Studying the gospels and the religious life of Jewish people in first-century Palestine convinces me that the Church did not arrive at the content or manner of her prayer lightly. I found the same concerns and practices in the prayer of Jesus himself! The Church’s rich spiritual life is the work of the same Holy Spirit through which Jesus poured himself out in prayer to the Father.
In the pages that follow we will use Scripture and history to explore Jesus’s prayer and recognize how Catholic liturgy, sacraments, devotions, and practices allow us not only to mirror his prayer, but to enter into it. We want to give ourselves to the Father, in the Holy Spirit, in union with Jesus. We will begin with his Incarnation and the prayers of his Jewish boyhood and move progressively forward to his Passion and the priesthood he now exercises in heaven.
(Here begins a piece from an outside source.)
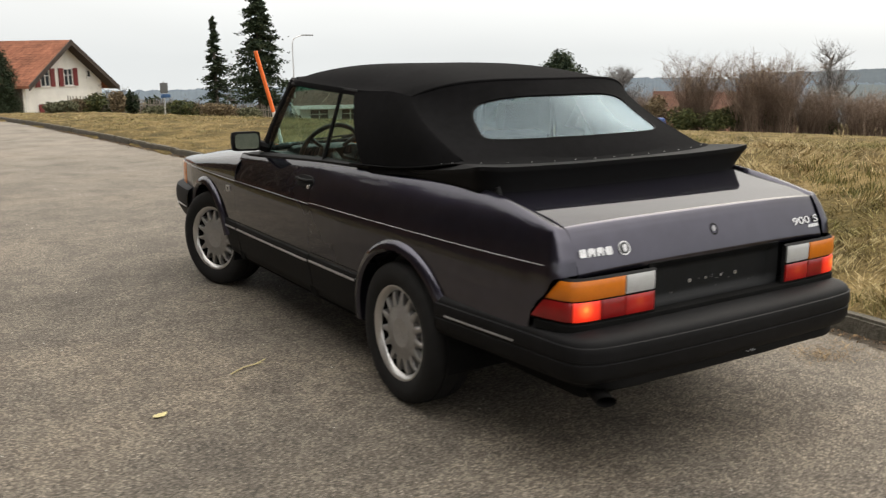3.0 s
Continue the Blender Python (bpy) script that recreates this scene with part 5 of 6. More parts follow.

Chapters begin by exploring Jesus’s prayer at a certain period in his life and then reflect upon which sacraments, elements of the Mass, and devotional practices make present those facets of Jesus’s prayer. I then provide suggestions for how you can integrate these Catholic treasures into your spiritual life. The final chapters of the book are devoted to what I have come to view as the two greatest means, outside of the Eucharist, for bringing our prayer and lives into profound union with Jesus’s—devotion to his Sacred Heart and Blessed Mother. I hope that reading this book will lead to a transfiguration moment in your own life, allowing you to see our centuries-old prayers and devotions for the spiritual livewires they are, and in doing so to be better equipped to fulfill the command to “[r]ejoice always; pray constantly; give thanks in all circumstances; for this is the will of God in Christ Jesus for you” (1 Thess. 5:16–18).
[1] Joseph Ratzinger, Behold the Pierced One: An Approach to a Spiritual Christology (Ignatius Press: San Francisco, 1986), 25.